Thread: Q[ ] Problems, Lots of good examples! (Need some help!)

Hello all,

Okay, so I finally reached this long section in my book about all of these Q[ ]'s. After reading through this section, a couple of the examples have me miffed.

1. If alpha = a + b*Sqrt(d) (which exists in) Q[Sqrt(d)], an expression for a/a_bar in terms of a,b, and d can be found, assuming d is not a perfect square. I read this and was like what????

2. Does anyone know if every element of Q[Sqrt(2)] have a square root in Q[Sqrt(2)] ? Can this be proven/disproven with a counterexample?

3. There exists a defining equation for the golden ratio: (1+Sqrt(5))/2 , and its norm in Q[Sqrt(5)] can also be found. Can anyone help me find this equation and the norm?

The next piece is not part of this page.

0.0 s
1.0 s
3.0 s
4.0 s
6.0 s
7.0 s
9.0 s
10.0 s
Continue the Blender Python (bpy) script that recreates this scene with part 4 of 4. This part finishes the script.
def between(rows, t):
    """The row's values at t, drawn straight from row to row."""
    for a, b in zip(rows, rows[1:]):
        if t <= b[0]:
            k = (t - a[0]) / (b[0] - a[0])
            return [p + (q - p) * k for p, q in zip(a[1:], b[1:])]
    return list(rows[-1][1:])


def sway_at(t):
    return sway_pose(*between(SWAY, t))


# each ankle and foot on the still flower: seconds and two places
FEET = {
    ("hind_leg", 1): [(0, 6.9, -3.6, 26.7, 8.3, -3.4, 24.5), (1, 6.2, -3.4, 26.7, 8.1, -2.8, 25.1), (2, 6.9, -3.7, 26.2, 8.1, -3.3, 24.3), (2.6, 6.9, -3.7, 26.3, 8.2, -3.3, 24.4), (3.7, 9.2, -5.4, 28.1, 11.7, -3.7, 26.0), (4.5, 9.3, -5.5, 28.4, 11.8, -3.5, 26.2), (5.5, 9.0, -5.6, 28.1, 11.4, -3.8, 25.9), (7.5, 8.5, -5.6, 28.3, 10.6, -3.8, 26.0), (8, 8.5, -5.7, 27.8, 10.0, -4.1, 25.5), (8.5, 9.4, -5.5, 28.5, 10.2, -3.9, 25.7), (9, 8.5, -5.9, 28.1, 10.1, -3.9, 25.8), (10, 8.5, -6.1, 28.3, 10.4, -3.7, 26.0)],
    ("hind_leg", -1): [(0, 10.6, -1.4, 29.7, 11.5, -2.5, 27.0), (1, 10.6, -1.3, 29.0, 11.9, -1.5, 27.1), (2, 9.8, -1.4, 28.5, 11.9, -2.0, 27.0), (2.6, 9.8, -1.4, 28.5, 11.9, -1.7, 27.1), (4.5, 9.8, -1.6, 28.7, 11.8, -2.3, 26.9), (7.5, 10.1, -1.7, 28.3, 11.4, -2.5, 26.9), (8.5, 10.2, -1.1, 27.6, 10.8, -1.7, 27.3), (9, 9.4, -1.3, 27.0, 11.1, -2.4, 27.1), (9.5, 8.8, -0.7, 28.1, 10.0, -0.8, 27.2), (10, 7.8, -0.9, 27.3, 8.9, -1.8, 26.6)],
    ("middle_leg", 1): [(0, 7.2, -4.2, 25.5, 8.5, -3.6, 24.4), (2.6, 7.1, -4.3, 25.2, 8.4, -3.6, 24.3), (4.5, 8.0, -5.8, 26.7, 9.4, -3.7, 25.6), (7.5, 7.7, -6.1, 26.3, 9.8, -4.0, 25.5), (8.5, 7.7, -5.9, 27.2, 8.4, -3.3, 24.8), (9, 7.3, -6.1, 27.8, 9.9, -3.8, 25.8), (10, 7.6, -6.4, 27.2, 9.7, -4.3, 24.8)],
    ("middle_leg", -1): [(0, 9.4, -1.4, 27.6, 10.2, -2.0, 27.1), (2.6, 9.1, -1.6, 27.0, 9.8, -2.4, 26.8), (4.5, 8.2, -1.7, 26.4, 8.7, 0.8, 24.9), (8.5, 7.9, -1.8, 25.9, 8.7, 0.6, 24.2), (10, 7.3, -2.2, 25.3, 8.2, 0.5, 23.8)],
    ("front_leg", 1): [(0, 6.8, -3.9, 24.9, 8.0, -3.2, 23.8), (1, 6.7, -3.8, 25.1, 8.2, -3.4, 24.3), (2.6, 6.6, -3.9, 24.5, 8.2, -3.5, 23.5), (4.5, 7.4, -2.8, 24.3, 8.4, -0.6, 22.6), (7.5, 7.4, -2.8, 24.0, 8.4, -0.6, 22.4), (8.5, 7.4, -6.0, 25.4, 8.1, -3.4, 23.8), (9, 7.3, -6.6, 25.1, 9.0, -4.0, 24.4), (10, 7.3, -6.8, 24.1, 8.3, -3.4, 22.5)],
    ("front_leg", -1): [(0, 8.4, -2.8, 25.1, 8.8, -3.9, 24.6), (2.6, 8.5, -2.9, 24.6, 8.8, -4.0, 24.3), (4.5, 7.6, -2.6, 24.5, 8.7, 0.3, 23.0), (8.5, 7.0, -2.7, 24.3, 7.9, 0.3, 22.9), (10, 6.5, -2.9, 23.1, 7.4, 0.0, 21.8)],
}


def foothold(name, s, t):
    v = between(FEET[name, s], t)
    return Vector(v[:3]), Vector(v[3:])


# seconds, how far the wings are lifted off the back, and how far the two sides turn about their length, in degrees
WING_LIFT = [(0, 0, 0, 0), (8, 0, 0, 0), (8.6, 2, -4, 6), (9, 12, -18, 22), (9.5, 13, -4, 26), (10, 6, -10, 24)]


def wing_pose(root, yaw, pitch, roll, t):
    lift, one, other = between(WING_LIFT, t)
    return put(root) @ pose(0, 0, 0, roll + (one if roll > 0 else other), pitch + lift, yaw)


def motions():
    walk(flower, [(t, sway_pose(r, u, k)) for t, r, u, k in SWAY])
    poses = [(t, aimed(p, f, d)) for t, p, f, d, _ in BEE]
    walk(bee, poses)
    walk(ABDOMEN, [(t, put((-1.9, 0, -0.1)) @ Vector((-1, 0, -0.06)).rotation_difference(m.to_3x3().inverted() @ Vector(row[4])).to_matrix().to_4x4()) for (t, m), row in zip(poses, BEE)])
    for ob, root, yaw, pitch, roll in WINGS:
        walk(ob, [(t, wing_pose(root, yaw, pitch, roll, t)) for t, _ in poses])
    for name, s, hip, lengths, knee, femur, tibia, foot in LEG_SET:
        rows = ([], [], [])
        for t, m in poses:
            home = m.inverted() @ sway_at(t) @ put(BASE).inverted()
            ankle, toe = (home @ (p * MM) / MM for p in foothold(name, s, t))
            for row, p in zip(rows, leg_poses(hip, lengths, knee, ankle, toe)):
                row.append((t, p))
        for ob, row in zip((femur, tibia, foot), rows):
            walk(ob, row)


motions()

4. Assuming a and b are elements of Q[Sqrt(d)],, it can be shown that N(ab)=N(a)N(b) and N(a/b)=N(a)/N(b). How can this be shown? Should a exist in Q, how can we show that N(a)=(a^2) ?

5. There exists integers 'd' does the field Q[Sqrt(d)] have elements a with negative norm N(a), assuming that d is not a perfect square. Does anyone know what this 'd' is and how to prove this?

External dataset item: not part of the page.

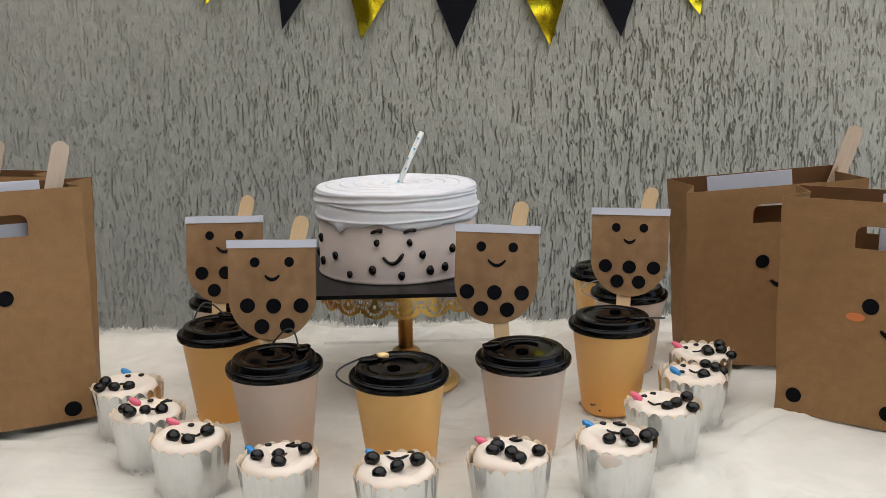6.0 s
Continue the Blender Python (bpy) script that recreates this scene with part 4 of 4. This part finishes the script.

6. Examining Q[Sqrt(-1)], an equation can be written relating N(a) to |a| where | | means the natural absolute value defined for complex numbers. What is this equation and for which Q[Sqrt(d)] would this formula be correcT?

I really appreciate all the help! (Sorry I don't know how to use latex by the way!)

Originally Posted by Samson

Hello all,

Okay, so I finally reached this long section in my book about all of these Q[ ]'s. After reading through this section, a couple of the examples have me miffed.

1. If alpha = a + b*Sqrt(d) (which exists in) Q[Sqrt(d)], an expression for a/a_bar in terms of a,b, and d can be found, assuming d is not a perfect square. I read this and was like what????

2. Does anyone know if every element of Q[Sqrt(2)] have a square root in Q[Sqrt(2)] ? Can this be proven/disproven with a counterexample?

3. There exists a defining equation for the golden ratio: (1+Sqrt(5))/2 , and its norm in Q[Sqrt(5)] can also be found. Can anyone help me find this equation and the norm?

4. Assuming a and b are elements of Q[Sqrt(d)],, it can be shown that N(ab)=N(a)N(b) and N(a/b)=N(a)/N(b). How can this be shown? Should a exist in Q, how can we show that N(a)=(a^2) ?

5. There exists integers 'd' does the field Q[Sqrt(d)] have elements a with negative norm N(a), assuming that d is not a perfect square. Does anyone know what this 'd' is and how to prove this?

6. Examining Q[Sqrt(-1)], an equation can be written relating N(a) to |a| where | | means the natural absolute value defined for complex numbers. What is this equation and for which Q[Sqrt(d)] would this formula be correcT?

I really appreciate all the help! (Sorry I don't know how to use latex by the way!)

Too many question, zero self work done. This isn't serious. Show at least some effort.

Tonio

Originally Posted by tonio

Too many question, zero self work done. This isn't serious. Show at least some effort.

Tonio

If you look how long its been since I last posted some questions, its been nearly 4 weeks! During that time I've covered 3 chapters and was able to handle every example and problem on my own. I happened to find this chapter exceptionally difficult, and I've tried it multiple multiple times on my own but I can't make these relations. I came to get some help!

Can anybody help with these? I really appreciate it!

Originally Posted by Samson

Can anybody help with these? I really appreciate it!

Please don't post more than two questions in a thread. Otherwise the thread can get convoluted and difficult to follow. It is better for forum organization and better for you to get your questions answered in a more timely manner if you start new threads as necessary for remaining questions. eg. If you have five questions, post two of them in two threads and start a new thread for the remaining one etc.

(You were told this a few posts ago, as well as asked to show some attempt. That is most likely why there has not been any response. I'm certain Tonio was ready to give some help, all you had to do was meet him/her part of the way.)

Thread closed. Please re-post, following the above advice.